___ INFORMATION SUPPLIED ___

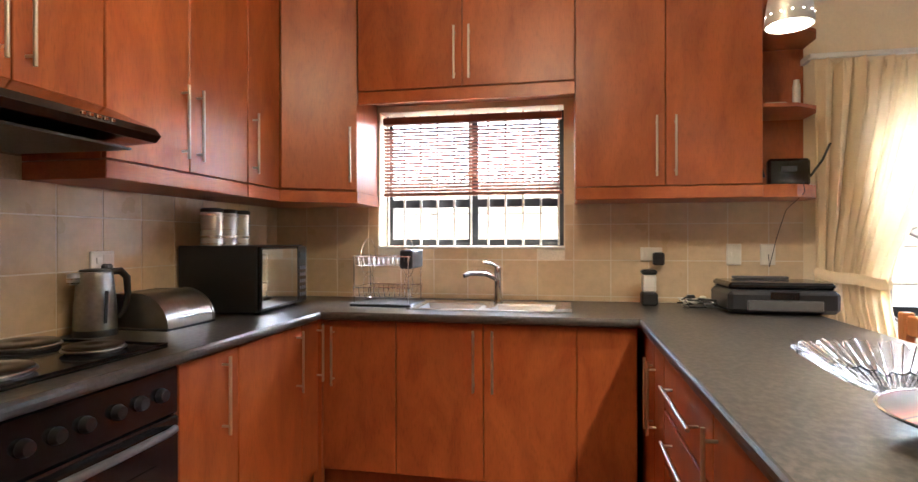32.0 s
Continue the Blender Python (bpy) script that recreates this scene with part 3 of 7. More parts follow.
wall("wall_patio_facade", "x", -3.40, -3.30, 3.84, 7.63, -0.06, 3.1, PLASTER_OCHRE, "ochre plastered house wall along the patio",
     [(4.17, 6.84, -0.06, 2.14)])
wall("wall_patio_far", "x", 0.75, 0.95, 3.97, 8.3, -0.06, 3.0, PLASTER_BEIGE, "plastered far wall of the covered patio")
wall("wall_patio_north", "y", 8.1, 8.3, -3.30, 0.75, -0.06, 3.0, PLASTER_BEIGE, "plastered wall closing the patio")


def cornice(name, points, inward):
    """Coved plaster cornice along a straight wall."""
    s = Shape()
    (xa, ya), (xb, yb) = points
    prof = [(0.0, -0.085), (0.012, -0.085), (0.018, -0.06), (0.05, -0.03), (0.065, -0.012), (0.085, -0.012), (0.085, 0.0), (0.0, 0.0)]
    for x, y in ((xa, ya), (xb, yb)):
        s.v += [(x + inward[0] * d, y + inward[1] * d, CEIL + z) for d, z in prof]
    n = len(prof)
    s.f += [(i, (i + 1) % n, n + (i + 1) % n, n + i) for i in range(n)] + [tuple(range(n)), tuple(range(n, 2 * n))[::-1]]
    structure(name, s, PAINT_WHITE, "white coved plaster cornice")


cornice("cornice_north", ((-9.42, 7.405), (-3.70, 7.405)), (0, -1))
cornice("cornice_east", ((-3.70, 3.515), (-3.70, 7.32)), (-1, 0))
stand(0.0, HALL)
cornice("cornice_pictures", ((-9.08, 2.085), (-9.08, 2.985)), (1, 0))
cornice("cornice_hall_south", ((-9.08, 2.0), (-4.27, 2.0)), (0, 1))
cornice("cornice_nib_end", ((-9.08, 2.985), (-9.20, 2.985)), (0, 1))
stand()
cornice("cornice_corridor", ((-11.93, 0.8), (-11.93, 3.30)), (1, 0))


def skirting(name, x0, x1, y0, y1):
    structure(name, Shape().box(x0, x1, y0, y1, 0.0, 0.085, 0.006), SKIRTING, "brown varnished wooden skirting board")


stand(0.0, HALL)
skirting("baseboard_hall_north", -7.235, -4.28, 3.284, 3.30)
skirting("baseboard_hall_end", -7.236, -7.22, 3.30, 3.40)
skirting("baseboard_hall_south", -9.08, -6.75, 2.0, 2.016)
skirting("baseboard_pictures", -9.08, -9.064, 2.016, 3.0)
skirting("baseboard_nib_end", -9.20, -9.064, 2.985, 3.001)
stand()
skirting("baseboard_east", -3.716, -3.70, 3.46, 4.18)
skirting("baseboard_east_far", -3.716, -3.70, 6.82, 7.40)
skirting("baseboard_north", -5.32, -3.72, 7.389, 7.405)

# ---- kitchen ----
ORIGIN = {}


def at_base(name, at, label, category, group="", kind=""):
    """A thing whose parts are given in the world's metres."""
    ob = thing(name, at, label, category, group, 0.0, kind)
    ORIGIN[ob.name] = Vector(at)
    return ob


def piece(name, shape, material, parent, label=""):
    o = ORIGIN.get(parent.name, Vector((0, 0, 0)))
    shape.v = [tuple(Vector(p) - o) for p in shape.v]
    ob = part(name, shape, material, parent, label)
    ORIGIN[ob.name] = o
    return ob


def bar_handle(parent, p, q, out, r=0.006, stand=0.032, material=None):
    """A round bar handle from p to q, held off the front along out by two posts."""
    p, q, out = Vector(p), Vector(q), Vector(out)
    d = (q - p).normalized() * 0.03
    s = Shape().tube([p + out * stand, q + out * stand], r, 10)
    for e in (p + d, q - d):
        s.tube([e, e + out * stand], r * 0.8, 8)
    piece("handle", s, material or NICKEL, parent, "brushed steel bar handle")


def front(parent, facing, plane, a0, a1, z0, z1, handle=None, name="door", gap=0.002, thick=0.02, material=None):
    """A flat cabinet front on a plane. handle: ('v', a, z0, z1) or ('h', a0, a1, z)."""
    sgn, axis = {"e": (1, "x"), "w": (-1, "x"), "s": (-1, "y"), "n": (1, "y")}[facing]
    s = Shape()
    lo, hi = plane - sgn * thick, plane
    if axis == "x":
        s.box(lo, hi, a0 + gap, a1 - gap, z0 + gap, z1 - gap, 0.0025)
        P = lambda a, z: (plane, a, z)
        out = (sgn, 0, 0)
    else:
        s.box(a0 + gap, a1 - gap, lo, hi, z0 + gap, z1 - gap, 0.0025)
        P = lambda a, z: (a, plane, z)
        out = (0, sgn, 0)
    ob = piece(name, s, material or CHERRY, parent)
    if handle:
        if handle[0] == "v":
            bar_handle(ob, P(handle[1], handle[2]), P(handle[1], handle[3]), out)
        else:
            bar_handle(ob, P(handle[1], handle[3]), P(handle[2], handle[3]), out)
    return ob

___

DO THIS – Copy each line of the listing in which the word "parts" can be found.

RESPONSE TO THIS TASK –
Continue the Blender Python (bpy) script that recreates this scene with part 3 of 7. More parts follow.
    """A thing whose parts are given in the world's metres."""